• **Stored data**:
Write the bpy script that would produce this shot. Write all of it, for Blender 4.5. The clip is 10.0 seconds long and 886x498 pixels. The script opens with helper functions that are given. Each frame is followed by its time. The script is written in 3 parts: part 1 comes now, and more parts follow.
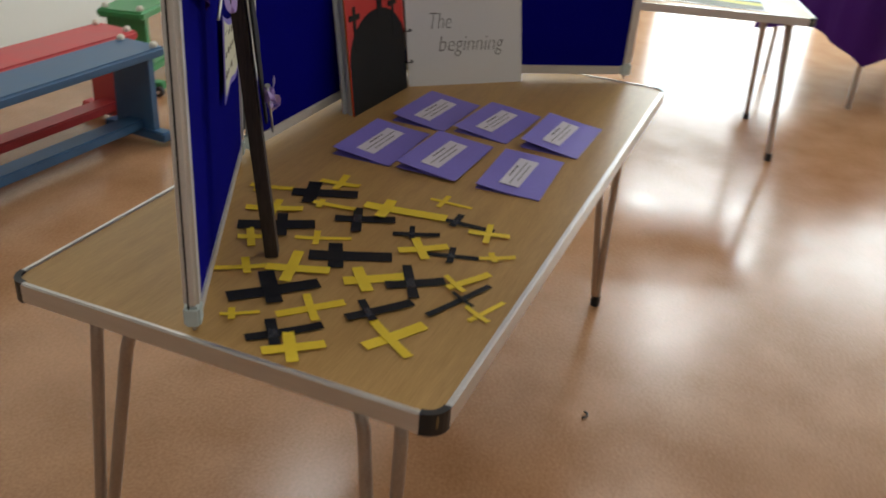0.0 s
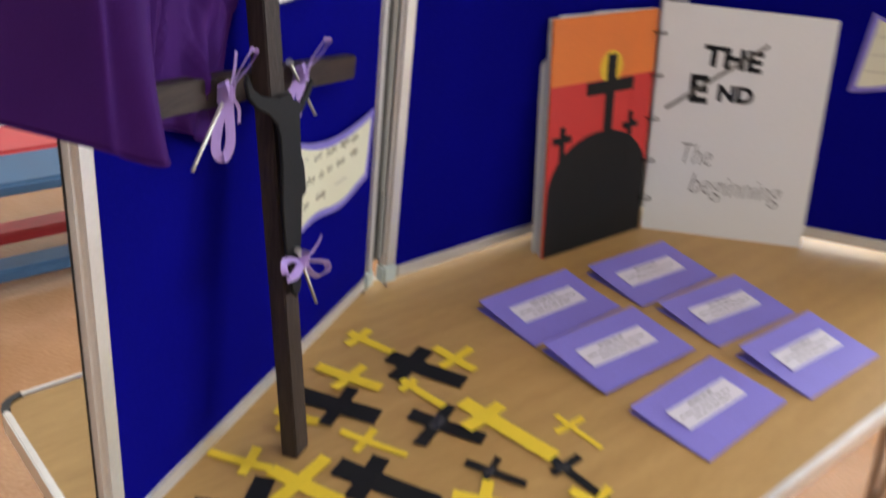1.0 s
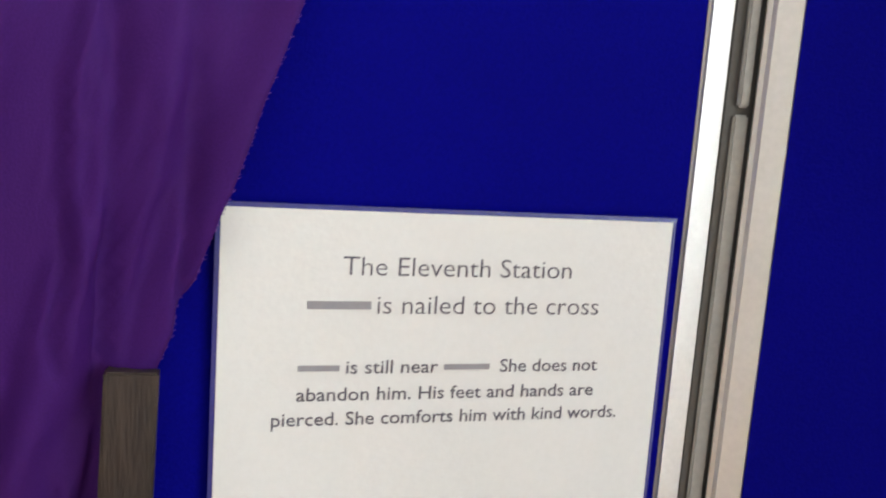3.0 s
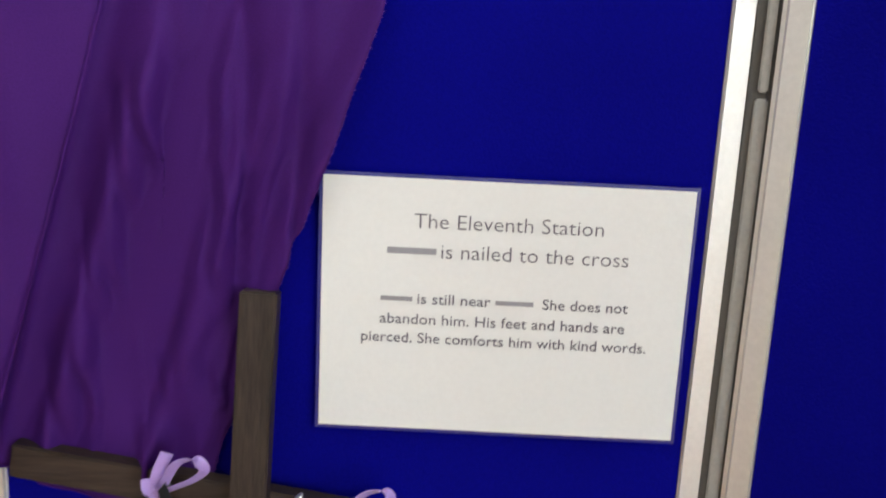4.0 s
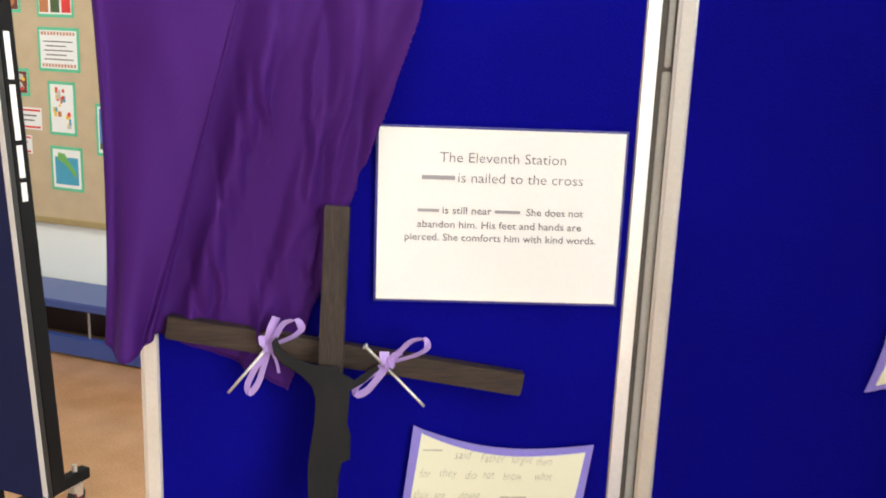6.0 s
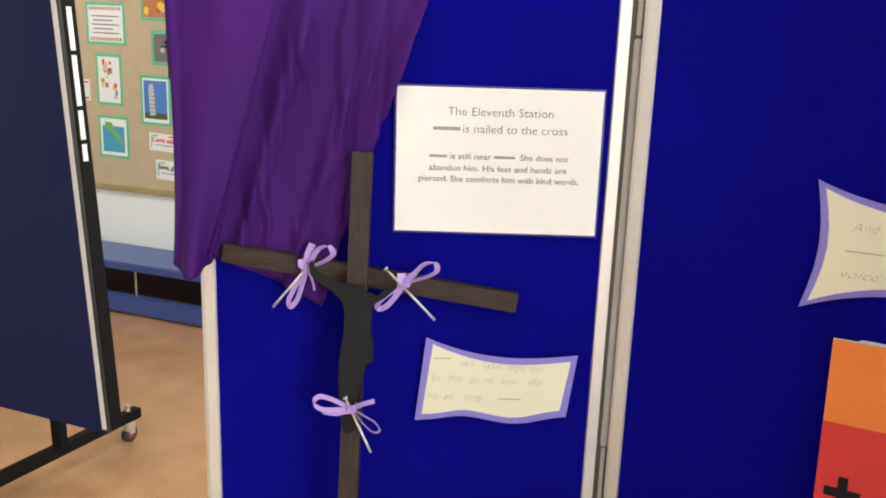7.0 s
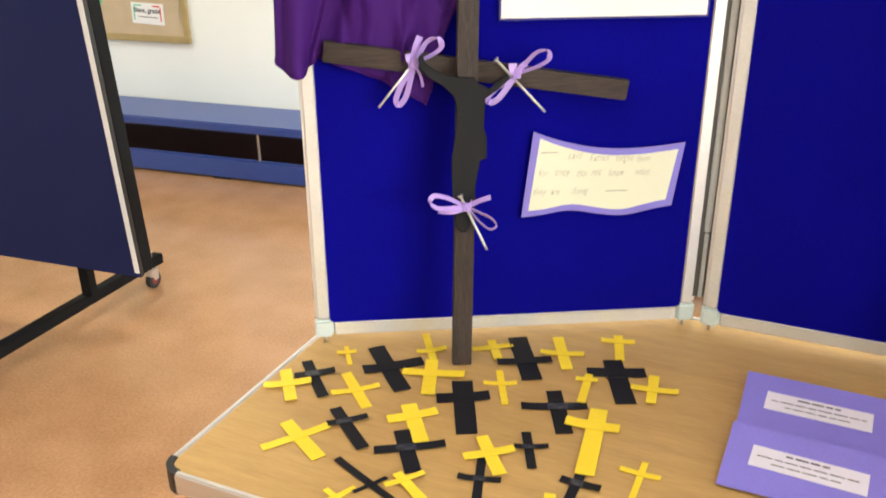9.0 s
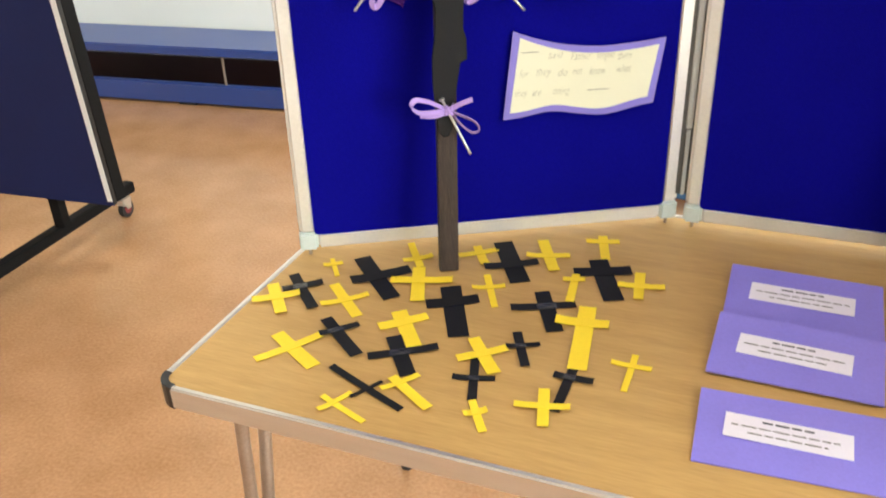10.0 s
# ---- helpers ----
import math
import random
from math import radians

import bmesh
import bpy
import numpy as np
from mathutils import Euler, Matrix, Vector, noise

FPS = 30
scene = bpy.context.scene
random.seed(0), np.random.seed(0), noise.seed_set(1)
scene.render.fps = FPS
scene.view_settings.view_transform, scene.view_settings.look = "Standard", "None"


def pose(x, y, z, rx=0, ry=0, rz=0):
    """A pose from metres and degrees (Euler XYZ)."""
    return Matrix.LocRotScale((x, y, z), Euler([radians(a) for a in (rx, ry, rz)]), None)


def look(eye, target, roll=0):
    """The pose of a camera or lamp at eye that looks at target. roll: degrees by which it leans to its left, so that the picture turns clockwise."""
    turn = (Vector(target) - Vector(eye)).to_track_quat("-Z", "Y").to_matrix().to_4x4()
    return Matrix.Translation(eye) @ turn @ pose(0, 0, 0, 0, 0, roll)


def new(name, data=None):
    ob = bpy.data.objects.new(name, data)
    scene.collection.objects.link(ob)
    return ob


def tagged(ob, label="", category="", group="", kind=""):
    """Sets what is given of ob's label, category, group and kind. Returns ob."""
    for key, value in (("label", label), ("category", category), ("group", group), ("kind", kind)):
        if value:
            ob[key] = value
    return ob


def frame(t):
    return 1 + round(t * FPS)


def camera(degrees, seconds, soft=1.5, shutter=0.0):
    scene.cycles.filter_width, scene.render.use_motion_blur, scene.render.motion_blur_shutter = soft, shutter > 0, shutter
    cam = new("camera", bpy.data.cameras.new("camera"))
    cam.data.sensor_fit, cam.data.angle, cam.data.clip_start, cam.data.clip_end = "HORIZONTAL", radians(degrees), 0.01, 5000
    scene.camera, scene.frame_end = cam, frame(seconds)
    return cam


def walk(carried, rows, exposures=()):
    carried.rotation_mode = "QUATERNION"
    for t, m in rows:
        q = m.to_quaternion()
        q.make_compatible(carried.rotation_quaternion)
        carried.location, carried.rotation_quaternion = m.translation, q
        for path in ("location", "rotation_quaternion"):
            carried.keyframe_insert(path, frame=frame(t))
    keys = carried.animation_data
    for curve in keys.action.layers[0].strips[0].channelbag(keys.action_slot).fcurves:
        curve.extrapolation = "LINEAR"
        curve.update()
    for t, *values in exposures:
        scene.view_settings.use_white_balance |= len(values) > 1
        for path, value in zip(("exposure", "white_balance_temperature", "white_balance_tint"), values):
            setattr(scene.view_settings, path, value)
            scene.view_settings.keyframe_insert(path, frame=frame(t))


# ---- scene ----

• **What to produce**: Search the data above for lines holding "None" and copy each of them.

• **Solution to the problem**:
scene.view_settings.view_transform, scene.view_settings.look = "Standard", "None"
    return Matrix.LocRotScale((x, y, z), Euler([radians(a) for a in (rx, ry, rz)]), None)
def new(name, data=None):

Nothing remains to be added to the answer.